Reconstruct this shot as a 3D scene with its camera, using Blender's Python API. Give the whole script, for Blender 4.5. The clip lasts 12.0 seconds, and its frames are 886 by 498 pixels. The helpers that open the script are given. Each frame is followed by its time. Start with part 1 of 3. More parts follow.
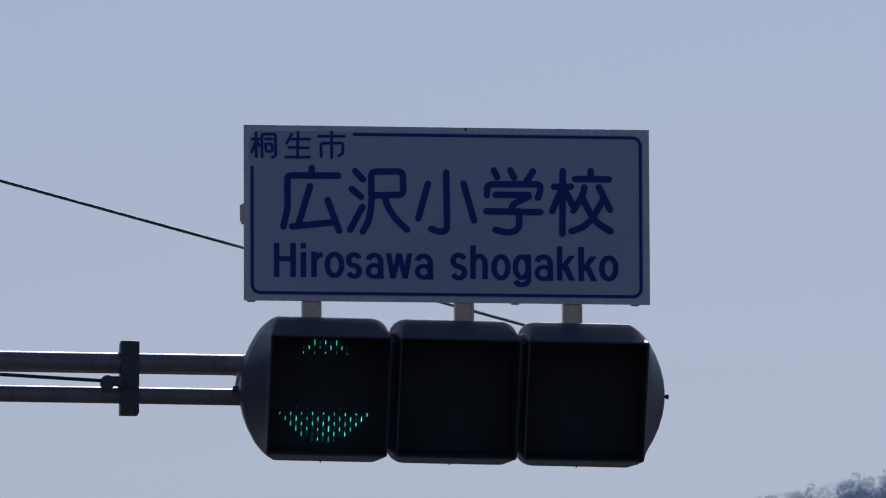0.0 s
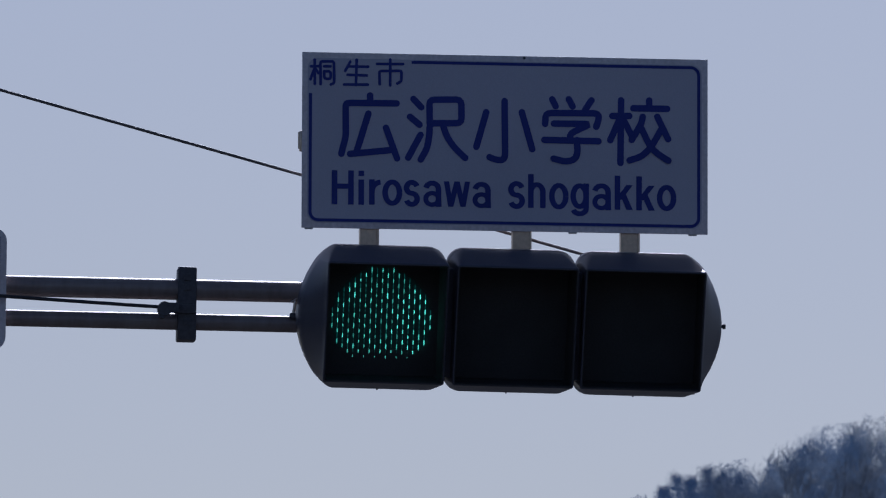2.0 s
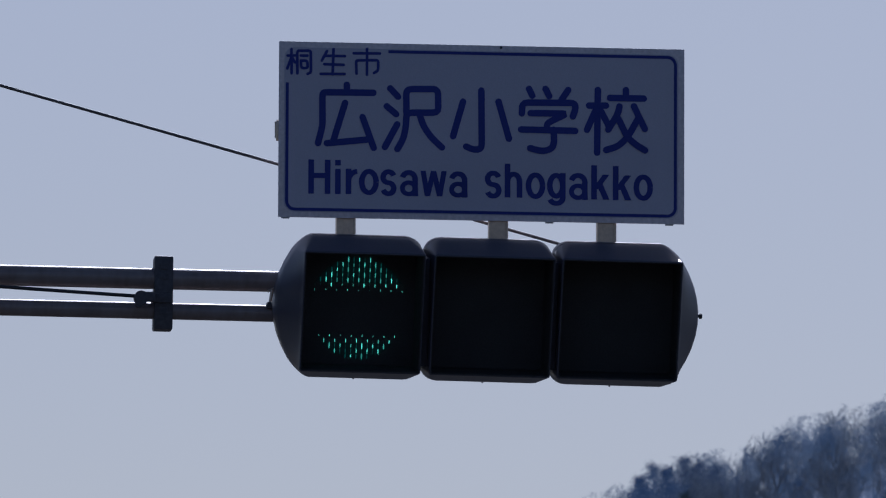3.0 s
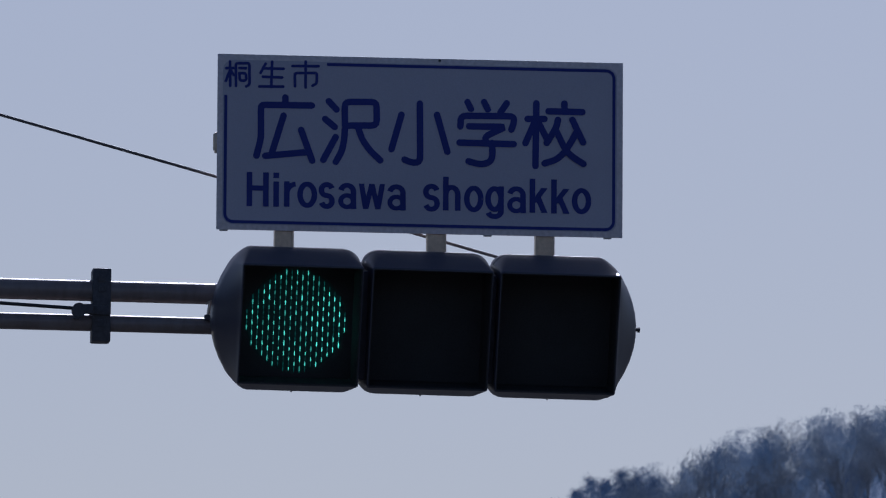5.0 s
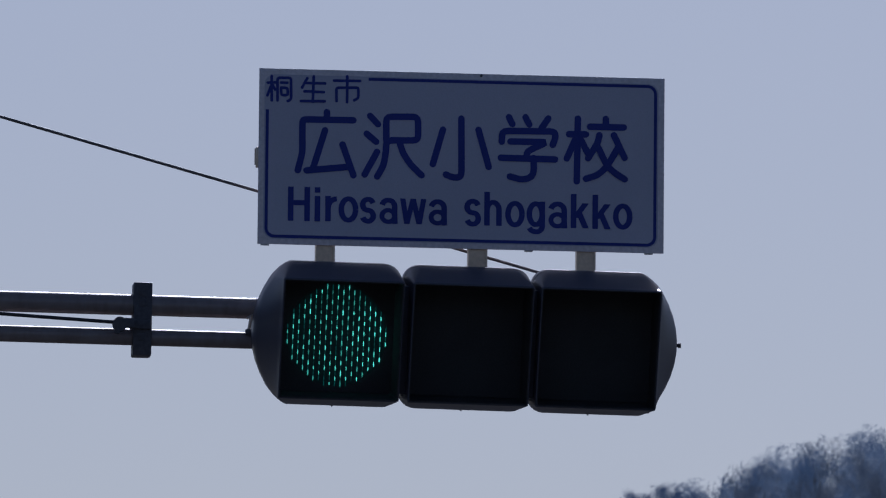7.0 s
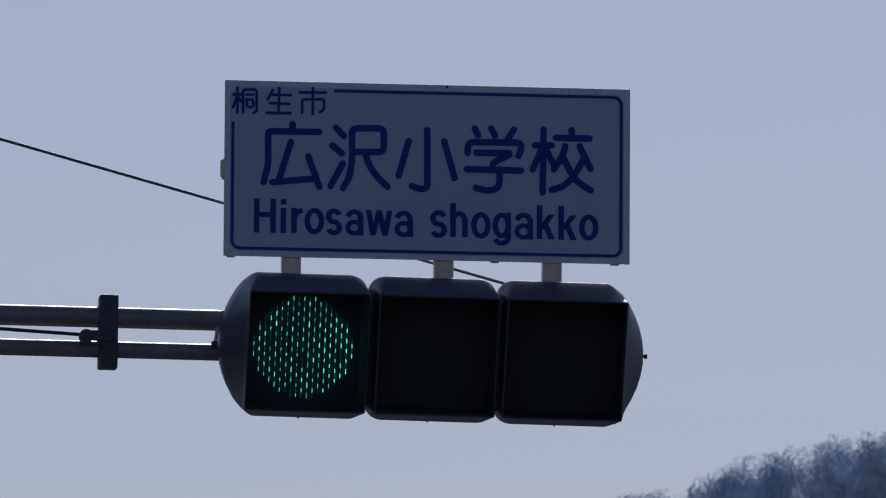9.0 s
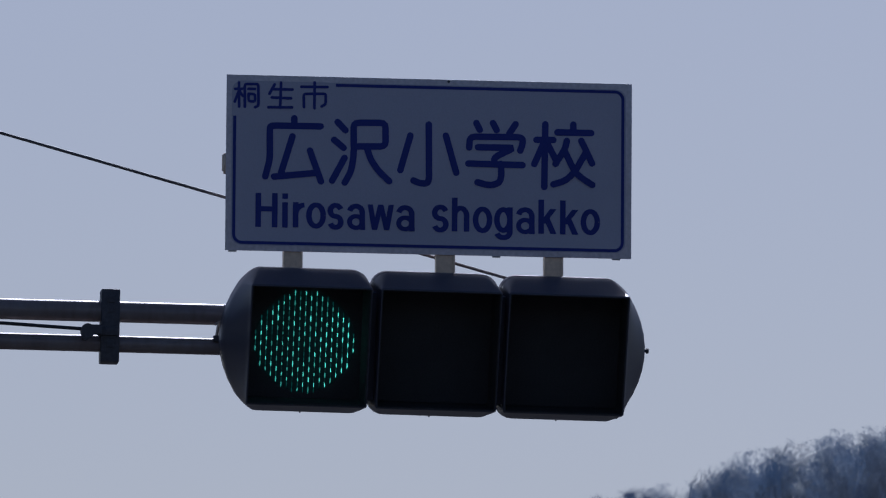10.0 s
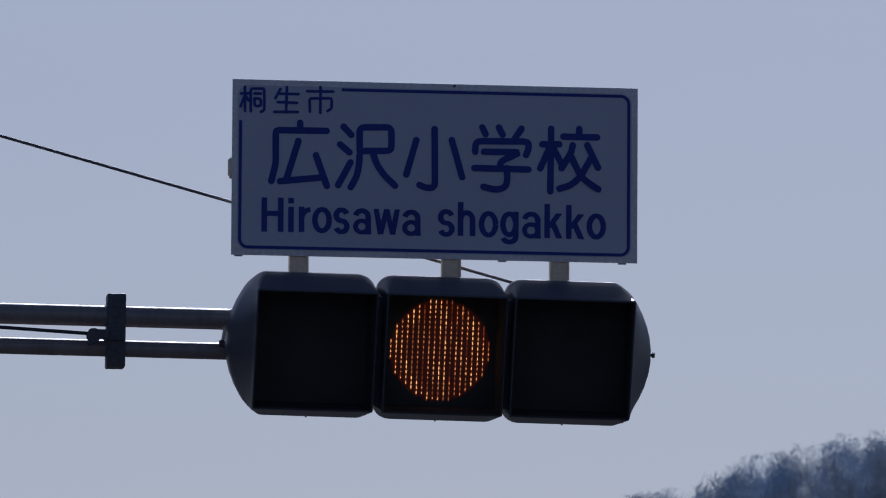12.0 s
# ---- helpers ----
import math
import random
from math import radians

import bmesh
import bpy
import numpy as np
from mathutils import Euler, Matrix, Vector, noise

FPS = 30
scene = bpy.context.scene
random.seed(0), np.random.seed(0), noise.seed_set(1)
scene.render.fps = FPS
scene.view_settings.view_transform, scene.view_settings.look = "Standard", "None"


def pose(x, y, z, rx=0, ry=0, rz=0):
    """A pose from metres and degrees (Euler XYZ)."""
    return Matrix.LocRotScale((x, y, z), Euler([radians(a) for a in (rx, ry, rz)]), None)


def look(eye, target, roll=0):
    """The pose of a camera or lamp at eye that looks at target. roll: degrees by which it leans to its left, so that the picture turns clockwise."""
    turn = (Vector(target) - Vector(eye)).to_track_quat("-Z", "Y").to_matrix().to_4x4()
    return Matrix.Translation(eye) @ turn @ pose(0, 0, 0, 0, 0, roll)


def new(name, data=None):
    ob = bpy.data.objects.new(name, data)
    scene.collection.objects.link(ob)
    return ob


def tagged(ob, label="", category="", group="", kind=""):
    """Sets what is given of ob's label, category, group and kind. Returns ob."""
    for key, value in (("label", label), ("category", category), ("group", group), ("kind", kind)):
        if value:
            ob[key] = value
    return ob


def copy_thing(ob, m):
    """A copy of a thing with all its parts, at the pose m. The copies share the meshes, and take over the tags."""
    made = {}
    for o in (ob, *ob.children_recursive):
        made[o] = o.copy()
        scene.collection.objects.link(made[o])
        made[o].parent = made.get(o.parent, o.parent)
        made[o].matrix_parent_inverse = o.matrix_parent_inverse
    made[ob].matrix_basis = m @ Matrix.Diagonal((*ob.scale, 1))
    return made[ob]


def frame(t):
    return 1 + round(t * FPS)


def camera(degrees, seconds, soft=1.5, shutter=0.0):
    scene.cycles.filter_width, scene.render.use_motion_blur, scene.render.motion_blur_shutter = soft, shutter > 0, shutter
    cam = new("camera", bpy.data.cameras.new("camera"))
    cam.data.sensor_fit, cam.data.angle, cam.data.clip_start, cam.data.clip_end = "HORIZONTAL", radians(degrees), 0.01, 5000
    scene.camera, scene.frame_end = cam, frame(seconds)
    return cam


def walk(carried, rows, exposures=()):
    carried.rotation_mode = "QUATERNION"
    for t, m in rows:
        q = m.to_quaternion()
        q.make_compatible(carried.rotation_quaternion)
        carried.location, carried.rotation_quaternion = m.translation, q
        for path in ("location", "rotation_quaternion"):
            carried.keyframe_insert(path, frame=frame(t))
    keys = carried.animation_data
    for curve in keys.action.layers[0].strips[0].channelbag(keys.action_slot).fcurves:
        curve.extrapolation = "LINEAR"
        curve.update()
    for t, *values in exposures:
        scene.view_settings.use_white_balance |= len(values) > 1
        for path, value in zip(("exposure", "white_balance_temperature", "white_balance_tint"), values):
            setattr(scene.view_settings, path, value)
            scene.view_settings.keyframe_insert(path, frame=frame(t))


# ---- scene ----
cam = camera(4.903, 12.0, soft=1.2)
# a long lens focused on the signal: the far hill is a little soft
cam.data.dof.use_dof, cam.data.dof.focus_distance, cam.data.dof.aperture_fstop = True, 30.4, 54
EXPOSURE, KELVIN, TINT = -1.07, 5320, 19.5
walk(cam, [(t, pose(0.0, 0.0, 1.6, rx, ry, rz)) for t, rx, ry, rz in (
    (0, 98.0110, -0.1108, 0.0377),
    (0.2, 98.0040, -0.1641, 0.0346),
    (0.3, 98.0105, -0.1907, 0.0563),
    (0.5, 98.0928, -0.2440, 0.1420),
    (0.6, 98.1175, -0.2696, 0.1810),
    (0.8, 98.0499, -0.3208, 0.2074),
    (1, 98.0301, -0.3720, 0.2372),
    (1.2, 97.9248, -0.4294, 0.3260),
    (1.3, 97.8899, -0.4583, 0.3499),
    (1.5, 97.7721, -0.5157, 0.3365),
    (1.7, 97.6848, -0.5182, 0.2901),
    (1.8, 97.6666, -0.5194, 0.2869),
    (2, 97.6124, -0.5219, 0.3036),
    (2.2, 97.5672, -0.5441, 0.3087),
    (2.3, 97.5738, -0.5553, 0.2785),
    (2.5, 97.5734, -0.5775, 0.2163),
    (2.7, 97.5554, -0.5724, 0.1905),
    (2.8, 97.5520, -0.5700, 0.1816),
    (3, 97.5553, -0.5649, 0.1670),
    (3.2, 97.5304, -0.5553, 0.1734),
    (3.3, 97.5151, -0.5505, 0.1765),
    (3.5, 97.4422, -0.5409, 0.1041),
    (3.6, 97.4325, -0.5493, 0.0518),
    (3.7, 97.4715, -0.5575, 0.0124),
    (5.3, 97.6325, -0.6908, -0.2103),
    (5.4, 97.6266, -0.6990, -0.2179),
    (5.5, 97.8382, -0.7074, -0.2487),
    (5.7, 97.9032, -0.7722, -0.2350),
    (5.8, 97.9214, -0.8044, -0.2144),
    (6, 97.9404, -0.8692, -0.1540),
    (6.2, 97.9100, -0.8768, -0.1296),
    (6.3, 97.8942, -0.8807, -0.1205),
    (6.5, 97.8232, -0.8883, -0.0469),
    (6.6, 97.8072, -0.8818, -0.0155),
    (6.7, 97.7559, -0.8753, 0.0111),
    (8.3, 97.6610, -0.7690, -0.0539),
    (8.4, 97.6706, -0.7623, -0.0527),
    (8.5, 97.7103, -0.7557, -0.0602),
    (8.7, 97.7495, -0.7285, -0.1115),
    (8.8, 97.7621, -0.7148, -0.1350),
    (9, 97.7770, -0.6876, -0.1548),
    (9.2, 97.7911, -0.6919, -0.1729),
    (9.3, 97.7947, -0.6940, -0.1794),
    (9.5, 97.7847, -0.6983, -0.1391),
    (9.7, 97.7696, -0.7091, -0.1275),
    (9.8, 97.7478, -0.7147, -0.1348),
    (10, 97.7465, -0.7255, -0.1510),
    (10.2, 97.7474, -0.7206, -0.1542),
    (10.3, 97.7536, -0.7181, -0.1631),
    (10.5, 97.7929, -0.7132, -0.2034),
    (10.7, 97.8131, -0.6904, -0.2130),
    (10.8, 97.8119, -0.6791, -0.2133),
    (11, 97.7697, -0.6563, -0.2087),
    (11.2, 97.7311, -0.6403, -0.2038),
    (11.3, 97.7218, -0.6324, -0.2091),
    (11.5, 97.7622, -0.6164, -0.2086),
    (11.7, 97.7751, -0.6468, -0.1760),
    (11.8, 97.7749, -0.6620, -0.1304),
    (12, 97.7707, -0.6924, -0.1130),
)], exposures=[(t, EXPOSURE + stops, KELVIN, TINT) for t, stops in ((0.0, 0.03), (3.0, 0.01), (5.5, 0.0), (6.0, 0.02), (6.5, -0.05), (8.3, 0.01), (8.5, 0.01), (9.0, -0.05), (12.0, -0.08))])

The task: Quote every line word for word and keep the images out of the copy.

Exercise result:
Reconstruct this shot as a 3D scene with its camera, using Blender's Python API. Give the whole script, for Blender 4.5. The clip lasts 12.0 seconds, and its frames are 886 by 498 pixels. The helpers that open the script are given. Each frame is followed by its time. Start with part 1 of 3. More parts follow.
0.0 s
2.0 s
3.0 s
5.0 s
7.0 s
9.0 s
10.0 s
12.0 s
# ---- helpers ----
import math
import random
from math import radians

import bmesh
import bpy
import numpy as np
from mathutils import Euler, Matrix, Vector, noise

FPS = 30
scene = bpy.context.scene
random.seed(0), np.random.seed(0), noise.seed_set(1)
scene.render.fps = FPS
scene.view_settings.view_transform, scene.view_settings.look = "Standard", "None"


def pose(x, y, z, rx=0, ry=0, rz=0):
    """A pose from metres and degrees (Euler XYZ)."""
    return Matrix.LocRotScale((x, y, z), Euler([radians(a) for a in (rx, ry, rz)]), None)


def look(eye, target, roll=0):
    """The pose of a camera or lamp at eye that looks at target. roll: degrees by which it leans to its left, so that the picture turns clockwise."""
    turn = (Vector(target) - Vector(eye)).to_track_quat("-Z", "Y").to_matrix().to_4x4()
    return Matrix.Translation(eye) @ turn @ pose(0, 0, 0, 0, 0, roll)


def new(name, data=None):
    ob = bpy.data.objects.new(name, data)
    scene.collection.objects.link(ob)
    return ob


def tagged(ob, label="", category="", group="", kind=""):
    """Sets what is given of ob's label, category, group and kind. Returns ob."""
    for key, value in (("label", label), ("category", category), ("group", group), ("kind", kind)):
        if value:
            ob[key] = value
    return ob


def copy_thing(ob, m):
    """A copy of a thing with all its parts, at the pose m. The copies share the meshes, and take over the tags."""
    made = {}
    for o in (ob, *ob.children_recursive):
        made[o] = o.copy()
        scene.collection.objects.link(made[o])
        made[o].parent = made.get(o.parent, o.parent)
        made[o].matrix_parent_inverse = o.matrix_parent_inverse
    made[ob].matrix_basis = m @ Matrix.Diagonal((*ob.scale, 1))
    return made[ob]


def frame(t):
    return 1 + round(t * FPS)


def camera(degrees, seconds, soft=1.5, shutter=0.0):
    scene.cycles.filter_width, scene.render.use_motion_blur, scene.render.motion_blur_shutter = soft, shutter > 0, shutter
    cam = new("camera", bpy.data.cameras.new("camera"))
    cam.data.sensor_fit, cam.data.angle, cam.data.clip_start, cam.data.clip_end = "HORIZONTAL", radians(degrees), 0.01, 5000
    scene.camera, scene.frame_end = cam, frame(seconds)
    return cam


def walk(carried, rows, exposures=()):
    carried.rotation_mode = "QUATERNION"
    for t, m in rows:
        q = m.to_quaternion()
        q.make_compatible(carried.rotation_quaternion)
        carried.location, carried.rotation_quaternion = m.translation, q
        for path in ("location", "rotation_quaternion"):
            carried.keyframe_insert(path, frame=frame(t))
    keys = carried.animation_data
    for curve in keys.action.layers[0].strips[0].channelbag(keys.action_slot).fcurves:
        curve.extrapolation = "LINEAR"
        curve.update()
    for t, *values in exposures:
        scene.view_settings.use_white_balance |= len(values) > 1
        for path, value in zip(("exposure", "white_balance_temperature", "white_balance_tint"), values):
            setattr(scene.view_settings, path, value)
            scene.view_settings.keyframe_insert(path, frame=frame(t))


# ---- scene ----
cam = camera(4.903, 12.0, soft=1.2)
# a long lens focused on the signal: the far hill is a little soft
cam.data.dof.use_dof, cam.data.dof.focus_distance, cam.data.dof.aperture_fstop = True, 30.4, 54
EXPOSURE, KELVIN, TINT = -1.07, 5320, 19.5
walk(cam, [(t, pose(0.0, 0.0, 1.6, rx, ry, rz)) for t, rx, ry, rz in (
    (0, 98.0110, -0.1108, 0.0377),
    (0.2, 98.0040, -0.1641, 0.0346),
    (0.3, 98.0105, -0.1907, 0.0563),
    (0.5, 98.0928, -0.2440, 0.1420),
    (0.6, 98.1175, -0.2696, 0.1810),
    (0.8, 98.0499, -0.3208, 0.2074),
    (1, 98.0301, -0.3720, 0.2372),
    (1.2, 97.9248, -0.4294, 0.3260),
    (1.3, 97.8899, -0.4583, 0.3499),
    (1.5, 97.7721, -0.5157, 0.3365),
    (1.7, 97.6848, -0.5182, 0.2901),
    (1.8, 97.6666, -0.5194, 0.2869),
    (2, 97.6124, -0.5219, 0.3036),
    (2.2, 97.5672, -0.5441, 0.3087),
    (2.3, 97.5738, -0.5553, 0.2785),
    (2.5, 97.5734, -0.5775, 0.2163),
    (2.7, 97.5554, -0.5724, 0.1905),
    (2.8, 97.5520, -0.5700, 0.1816),
    (3, 97.5553, -0.5649, 0.1670),
    (3.2, 97.5304, -0.5553, 0.1734),
    (3.3, 97.5151, -0.5505, 0.1765),
    (3.5, 97.4422, -0.5409, 0.1041),
    (3.6, 97.4325, -0.5493, 0.0518),
    (3.7, 97.4715, -0.5575, 0.0124),
    (5.3, 97.6325, -0.6908, -0.2103),
    (5.4, 97.6266, -0.6990, -0.2179),
    (5.5, 97.8382, -0.7074, -0.2487),
    (5.7, 97.9032, -0.7722, -0.2350),
    (5.8, 97.9214, -0.8044, -0.2144),
    (6, 97.9404, -0.8692, -0.1540),
    (6.2, 97.9100, -0.8768, -0.1296),
    (6.3, 97.8942, -0.8807, -0.1205),
    (6.5, 97.8232, -0.8883, -0.0469),
    (6.6, 97.8072, -0.8818, -0.0155),
    (6.7, 97.7559, -0.8753, 0.0111),
    (8.3, 97.6610, -0.7690, -0.0539),
    (8.4, 97.6706, -0.7623, -0.0527),
    (8.5, 97.7103, -0.7557, -0.0602),
    (8.7, 97.7495, -0.7285, -0.1115),
    (8.8, 97.7621, -0.7148, -0.1350),
    (9, 97.7770, -0.6876, -0.1548),
    (9.2, 97.7911, -0.6919, -0.1729),
    (9.3, 97.7947, -0.6940, -0.1794),
    (9.5, 97.7847, -0.6983, -0.1391),
    (9.7, 97.7696, -0.7091, -0.1275),
    (9.8, 97.7478, -0.7147, -0.1348),
    (10, 97.7465, -0.7255, -0.1510),
    (10.2, 97.7474, -0.7206, -0.1542),
    (10.3, 97.7536, -0.7181, -0.1631),
    (10.5, 97.7929, -0.7132, -0.2034),
    (10.7, 97.8131, -0.6904, -0.2130),
    (10.8, 97.8119, -0.6791, -0.2133),
    (11, 97.7697, -0.6563, -0.2087),
    (11.2, 97.7311, -0.6403, -0.2038),
    (11.3, 97.7218, -0.6324, -0.2091),
    (11.5, 97.7622, -0.6164, -0.2086),
    (11.7, 97.7751, -0.6468, -0.1760),
    (11.8, 97.7749, -0.6620, -0.1304),
    (12, 97.7707, -0.6924, -0.1130),
)], exposures=[(t, EXPOSURE + stops, KELVIN, TINT) for t, stops in ((0.0, 0.03), (3.0, 0.01), (5.5, 0.0), (6.0, 0.02), (6.5, -0.05), (8.3, 0.01), (8.5, 0.01), (9.0, -0.05), (12.0, -0.08))])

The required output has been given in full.